SUPPLIED INFORMATION ▸
● ● ● ●
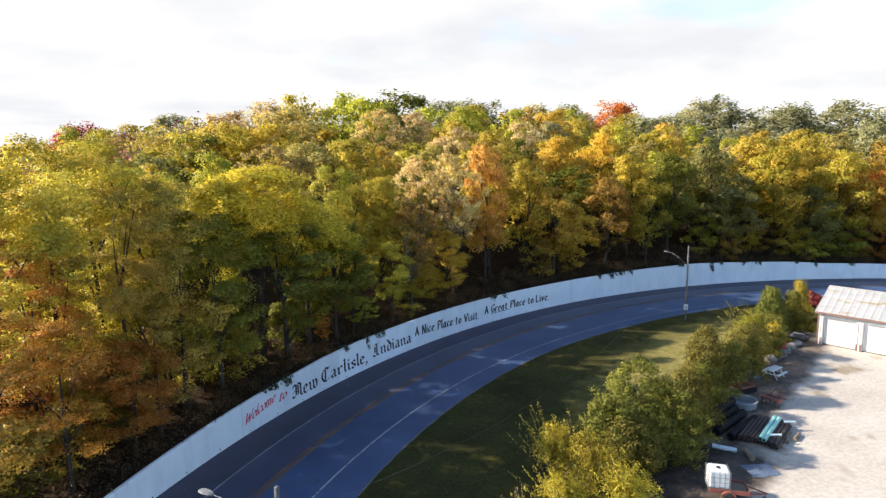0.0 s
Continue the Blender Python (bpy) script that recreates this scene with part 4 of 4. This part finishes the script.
# ---- poles, sign, cable ----
def utility_pole(x, y, height, arm_z, head, label):
    root = thing("utility_pole", label, "utility pole", pose(x, y, -0.03), group="poles along the road")
    part("post", Shape().tube([(0, 0, 0), (0, 0, height * 0.5), (0, 0, height)], [0.125, 0.105, 0.085], 12), POLE_WOOD, root, smooth=True)
    hx, hy, hz = head[0] - x, head[1] - y, head[2]
    arm = part("lamp_arm", Shape().tube([(0, 0, arm_z)] + [(hx * u, hy * u, arm_z + (hz - arm_z) * math.sin(u * 1.57)) for u in (0.2, 0.4, 0.6, 0.8, 0.95)], 0.018, 6), GALV, root, "thin grey metal lamp arm")
    turn = math.atan2(hy, hx)
    housing = Shape()
    for u, w, h in ((0.0, 0.05, 0.04), (0.12, 0.11, 0.08), (0.4, 0.15, 0.09), (0.62, 0.11, 0.06), (0.7, 0.03, 0.02)):
        housing.v += [(hx * 0.93 + math.cos(turn) * u - math.sin(turn) * sw, hy * 0.93 + math.sin(turn) * u + math.cos(turn) * sw, hz + dz) for sw, dz in ((-w, 0), (w, 0), (w * 0.7, h), (-w * 0.7, h))]
    for i in range(4):
        housing.f += [(4 * i + k, 4 * i + (k + 1) % 4, 4 * i + 4 + (k + 1) % 4, 4 * i + 4 + k) for k in range(4)]
    housing.f += [(3, 2, 1, 0), (16, 17, 18, 19)]
    lamp = part("lamp_head", housing, GALV, arm, "pale grey lamp head")
    lens = Shape().lathe([(0.0, -0.05), (0.08, -0.04), (0.1, 0.0), (0.0, 0.0)], (hx * 0.93 + math.cos(turn) * 0.4, hy * 0.93 + math.sin(turn) * 0.4, hz), 12)
    part("crossbolt", Shape().tube([(-0.2, 0, height - 1.35), (0.2, 0, height - 1.35)], 0.02, 6), GALV, root)
    part("insulator", Shape().lathe([(0.0, 0.0), (0.05, 0.0), (0.06, 0.05), (0.035, 0.1), (0.0, 0.11)], (0.18, 0, height - 1.34), 10), LENS, root, "pale ceramic insulator")
    part("bracket", Shape().box((0.1, 0.34, 0.12), (0, 0, arm_z)), GALV, root)
    part("lens", lens, LENS, root, "milky lamp lens")
    return root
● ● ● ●
DIRECTIONS FOR THIS TASK ▸
Reproduce the material in full, word for word, and omit the pictures.

WORKED SOLUTION ▸
0.0 s
Continue the Blender Python (bpy) script that recreates this scene with part 4 of 4. This part finishes the script.
# ---- poles, sign, cable ----
def utility_pole(x, y, height, arm_z, head, label):
    root = thing("utility_pole", label, "utility pole", pose(x, y, -0.03), group="poles along the road")
    part("post", Shape().tube([(0, 0, 0), (0, 0, height * 0.5), (0, 0, height)], [0.125, 0.105, 0.085], 12), POLE_WOOD, root, smooth=True)
    hx, hy, hz = head[0] - x, head[1] - y, head[2]
    arm = part("lamp_arm", Shape().tube([(0, 0, arm_z)] + [(hx * u, hy * u, arm_z + (hz - arm_z) * math.sin(u * 1.57)) for u in (0.2, 0.4, 0.6, 0.8, 0.95)], 0.018, 6), GALV, root, "thin grey metal lamp arm")
    turn = math.atan2(hy, hx)
    housing = Shape()
    for u, w, h in ((0.0, 0.05, 0.04), (0.12, 0.11, 0.08), (0.4, 0.15, 0.09), (0.62, 0.11, 0.06), (0.7, 0.03, 0.02)):
        housing.v += [(hx * 0.93 + math.cos(turn) * u - math.sin(turn) * sw, hy * 0.93 + math.sin(turn) * u + math.cos(turn) * sw, hz + dz) for sw, dz in ((-w, 0), (w, 0), (w * 0.7, h), (-w * 0.7, h))]
    for i in range(4):
        housing.f += [(4 * i + k, 4 * i + (k + 1) % 4, 4 * i + 4 + (k + 1) % 4, 4 * i + 4 + k) for k in range(4)]
    housing.f += [(3, 2, 1, 0), (16, 17, 18, 19)]
    lamp = part("lamp_head", housing, GALV, arm, "pale grey lamp head")
    lens = Shape().lathe([(0.0, -0.05), (0.08, -0.04), (0.1, 0.0), (0.0, 0.0)], (hx * 0.93 + math.cos(turn) * 0.4, hy * 0.93 + math.sin(turn) * 0.4, hz), 12)
    part("crossbolt", Shape().tube([(-0.2, 0, height - 1.35), (0.2, 0, height - 1.35)], 0.02, 6), GALV, root)
    part("insulator", Shape().lathe([(0.0, 0.0), (0.05, 0.0), (0.06, 0.05), (0.035, 0.1), (0.0, 0.11)], (0.18, 0, height - 1.34), 10), LENS, root, "pale ceramic insulator")
    part("bracket", Shape().box((0.1, 0.34, 0.12), (0, 0, arm_z)), GALV, root)
    part("lens", lens, LENS, root, "milky lamp lens")
    return root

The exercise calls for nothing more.